Whether we choose to value that content higher than working project code (which is likely a waste unless it is a research project); or devalue that content to the point of immediately discarding it like so many candy wrappers and beer bottles on the ground (which is a likely waste unless it is a trivial project); or find a way to make that content an integral aspect of the artifacts under construction (literate programming, configuration by convention, specification translation); so long as the team can maintain an adequate level of context and understanding, there is a path forward.

No, the devil in acceptance testing is in the details: our tools on the client side are immature, and one reason that people are stuck on stupid is an irrational obsession with using one, and only one, language to solve the problem.

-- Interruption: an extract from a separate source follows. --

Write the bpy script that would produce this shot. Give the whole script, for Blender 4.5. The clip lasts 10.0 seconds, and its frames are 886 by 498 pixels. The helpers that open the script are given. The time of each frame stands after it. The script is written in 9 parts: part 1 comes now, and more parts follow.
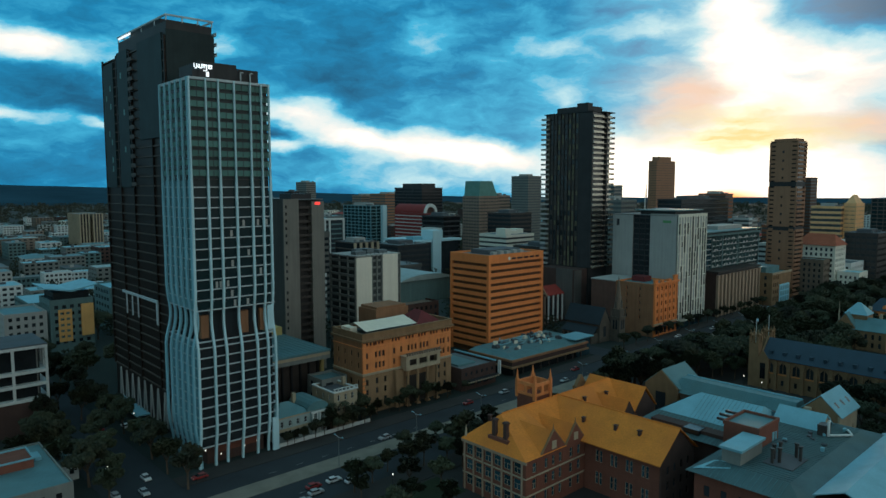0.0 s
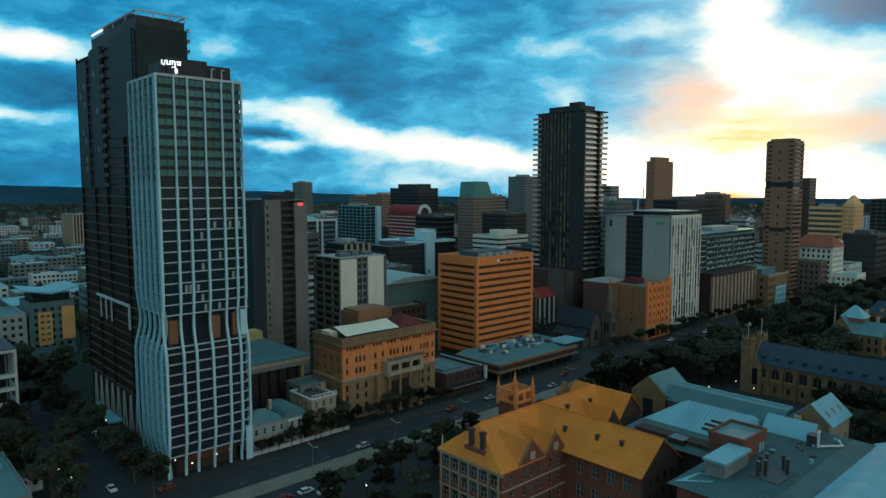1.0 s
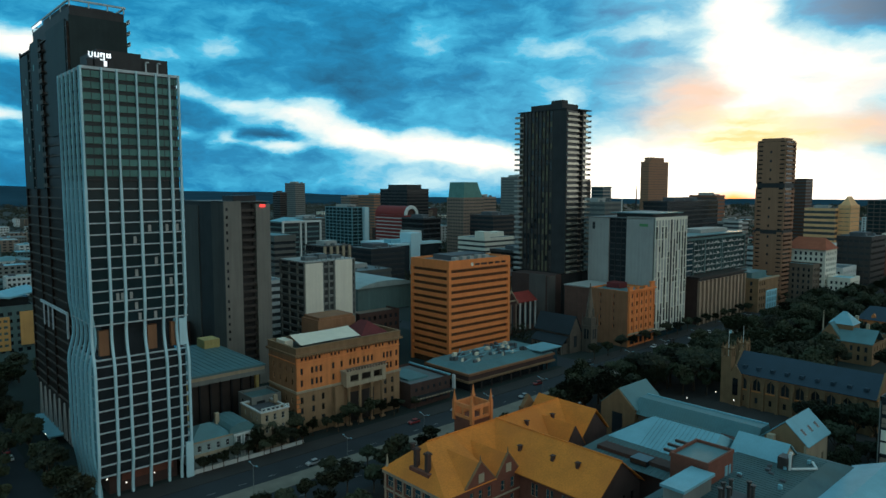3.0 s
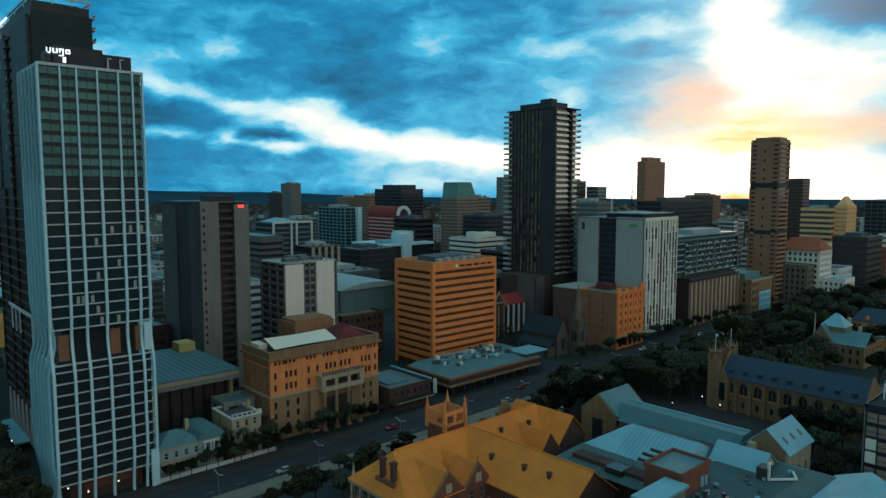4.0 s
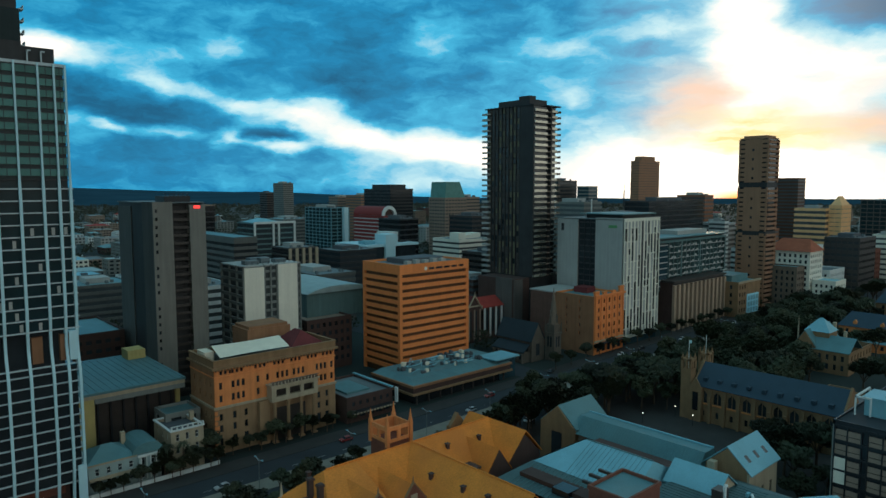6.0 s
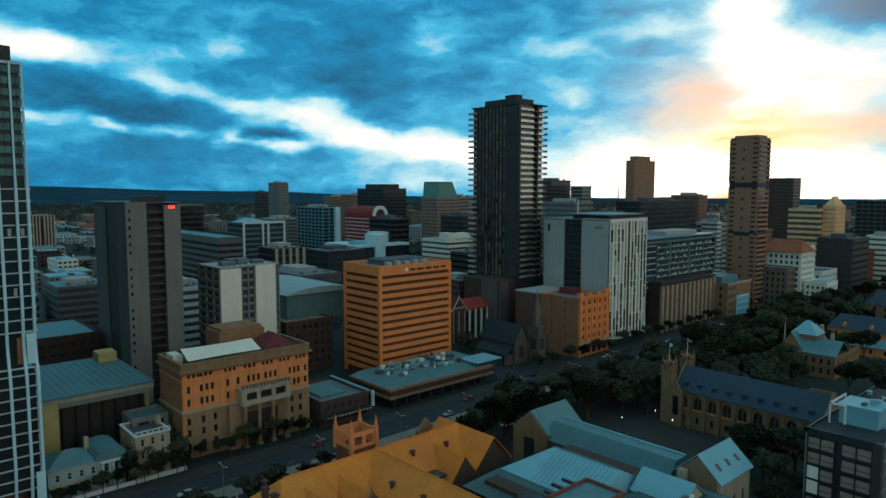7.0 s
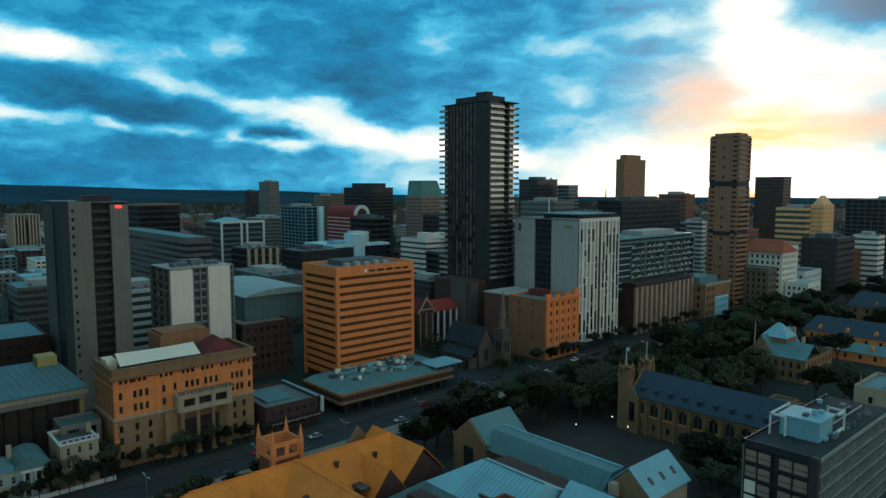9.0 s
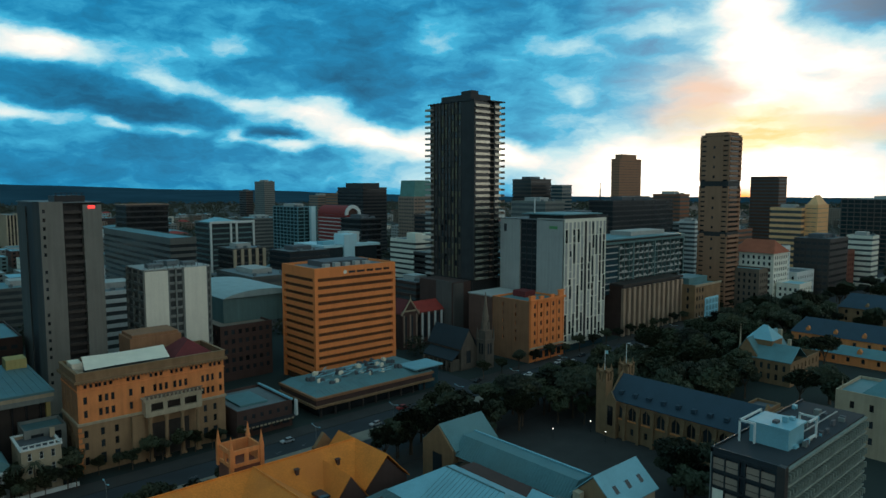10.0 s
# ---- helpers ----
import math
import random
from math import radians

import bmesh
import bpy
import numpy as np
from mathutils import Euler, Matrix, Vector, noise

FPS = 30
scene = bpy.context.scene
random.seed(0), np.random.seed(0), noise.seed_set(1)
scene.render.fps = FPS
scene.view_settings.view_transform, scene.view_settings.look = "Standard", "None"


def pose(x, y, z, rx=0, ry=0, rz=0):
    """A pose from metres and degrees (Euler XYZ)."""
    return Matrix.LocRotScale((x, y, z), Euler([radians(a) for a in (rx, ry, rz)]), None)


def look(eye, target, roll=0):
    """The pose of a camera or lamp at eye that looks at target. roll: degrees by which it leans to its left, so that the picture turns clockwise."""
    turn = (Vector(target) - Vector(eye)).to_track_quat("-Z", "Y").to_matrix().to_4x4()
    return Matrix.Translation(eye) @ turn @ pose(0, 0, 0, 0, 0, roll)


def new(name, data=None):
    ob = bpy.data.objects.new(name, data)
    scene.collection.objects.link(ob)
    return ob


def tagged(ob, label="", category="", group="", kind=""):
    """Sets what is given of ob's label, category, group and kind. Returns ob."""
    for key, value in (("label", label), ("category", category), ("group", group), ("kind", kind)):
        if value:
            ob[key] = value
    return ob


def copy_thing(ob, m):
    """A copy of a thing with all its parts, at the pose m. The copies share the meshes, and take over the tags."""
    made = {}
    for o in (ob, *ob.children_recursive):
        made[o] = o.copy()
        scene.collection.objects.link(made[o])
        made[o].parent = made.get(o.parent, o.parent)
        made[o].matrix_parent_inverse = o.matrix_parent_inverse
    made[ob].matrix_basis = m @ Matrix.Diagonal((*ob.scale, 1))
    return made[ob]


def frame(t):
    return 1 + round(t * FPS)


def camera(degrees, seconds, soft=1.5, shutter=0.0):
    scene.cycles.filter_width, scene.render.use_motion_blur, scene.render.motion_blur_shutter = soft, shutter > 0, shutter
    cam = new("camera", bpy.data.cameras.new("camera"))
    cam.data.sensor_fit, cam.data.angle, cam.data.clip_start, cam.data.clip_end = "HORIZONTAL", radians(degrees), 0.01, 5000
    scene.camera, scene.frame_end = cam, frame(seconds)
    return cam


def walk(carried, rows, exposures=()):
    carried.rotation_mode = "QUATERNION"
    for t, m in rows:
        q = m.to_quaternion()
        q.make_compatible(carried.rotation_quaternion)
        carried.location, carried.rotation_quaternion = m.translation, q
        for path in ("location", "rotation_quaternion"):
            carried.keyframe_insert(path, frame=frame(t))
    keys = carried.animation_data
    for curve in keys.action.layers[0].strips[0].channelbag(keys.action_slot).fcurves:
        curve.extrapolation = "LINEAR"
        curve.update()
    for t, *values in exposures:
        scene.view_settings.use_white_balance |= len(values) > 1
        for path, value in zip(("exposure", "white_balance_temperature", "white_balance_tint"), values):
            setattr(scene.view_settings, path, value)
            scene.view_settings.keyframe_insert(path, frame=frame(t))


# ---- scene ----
cam = camera(66.4, 10.0, soft=1.5)
METRES, EYE, TILT, LEAN, TURN = 95.0, 82.0, 0.0, 0.0, -42.5
ROWS = [
    (0.0, 0.0, 0.0, 0.0, -0.0, -5.22, 0.04),
    (0.5, 0.0335, 0.0351, -0.0, 0.04, -5.2, 0.04),
    (1.0, 0.0707, 0.0701, 0.0005, 0.1, -5.18, 0.03),
    (1.5, 0.1064, 0.1034, 0.0012, 0.14, -5.16, 0.02),
    (2.0, 0.144, 0.1377, 0.0015, 0.19, -5.15, 0.0),
    (2.5, 0.1788, 0.1713, 0.002, 0.23, -5.14, 0.0),
    (4.0, 0.2987, 0.2618, 0.0009, 0.36, -5.11, 0.04),
    (4.5, 0.3367, 0.2925, 0.0009, 0.42, -5.12, 0.06),
    (5.0, 0.3763, 0.324, 0.0005, 0.48, -5.11, 0.08),
    (5.5, 0.4144, 0.3537, 0.0004, 0.54, -5.12, 0.09),
    (7.0, 0.5446, 0.427, 0.0034, 0.64, -5.17, 0.01),
    (7.5, 0.5904, 0.4453, 0.0033, 0.69, -5.19, 0.01),
    (8.0, 0.6385, 0.4667, 0.0034, 0.73, -5.21, 0.02),
    (8.5, 0.6836, 0.4871, 0.0028, 0.78, -5.22, 0.02),
    (9.0, 0.731, 0.5092, 0.0028, 0.83, -5.25, 0.03),
    (9.5, 0.7758, 0.531, 0.0029, 0.88, -5.26, 0.02),
    (10.0, 0.8214, 0.5532, 0.0036, 0.94, -5.27, 0.04),
]
walk(cam, [(t, pose(0, 0, EYE, TILT, LEAN, TURN) @ pose(METRES * x, METRES * y, METRES * z, 90 + pitch, roll, yaw)) for t, x, y, z, yaw, pitch, roll in ROWS],
     exposures=[(0.0, -0.1), (0.15, 0.0), (9.85, 0.0), (10.0, -0.1)])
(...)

Don't get me wrong: that language you use, be it Javacript or PHP or Gherkin or whatever, is just fine. But that language choice, for end-to-end acceptance testing, is barely even relevant.  The specific language choice is not necessary and not sufficient.  What matters is whether the tooling can actually perform a simple step like input a select option and observe a change happen as a result of a back-end transaction. I recently ran into trouble with Codeception/Behat/Mink because of this issue. Most of the acceptance testing frameworks I've seen give the developer way too much grief to work around these scenarios, if they can even work with them correctly at all.

I'd rather use Javascript (or better yet, CoffeeScript) to write acceptance tests for a PHP application, if it means that the test engine will be able to smoothly traverse the client side interactions. Codeception is a nice integration of PHP toolkits - one of the best I've seen - but the fact that a test framework uses PHP exclusively as a testing language means LESS THAN NOTHING to me. That a client-side test engine which understands Javascript can be bridged to a library of modules in a second language (PHP) simply presents on-going risk of flaws with no opportunity for accruing benefits.

It really amounts to introducing multiple layers of indirection in order to avoid using a native language of the actual test platform. As always the problem this strategy creates is too many layers of indirection.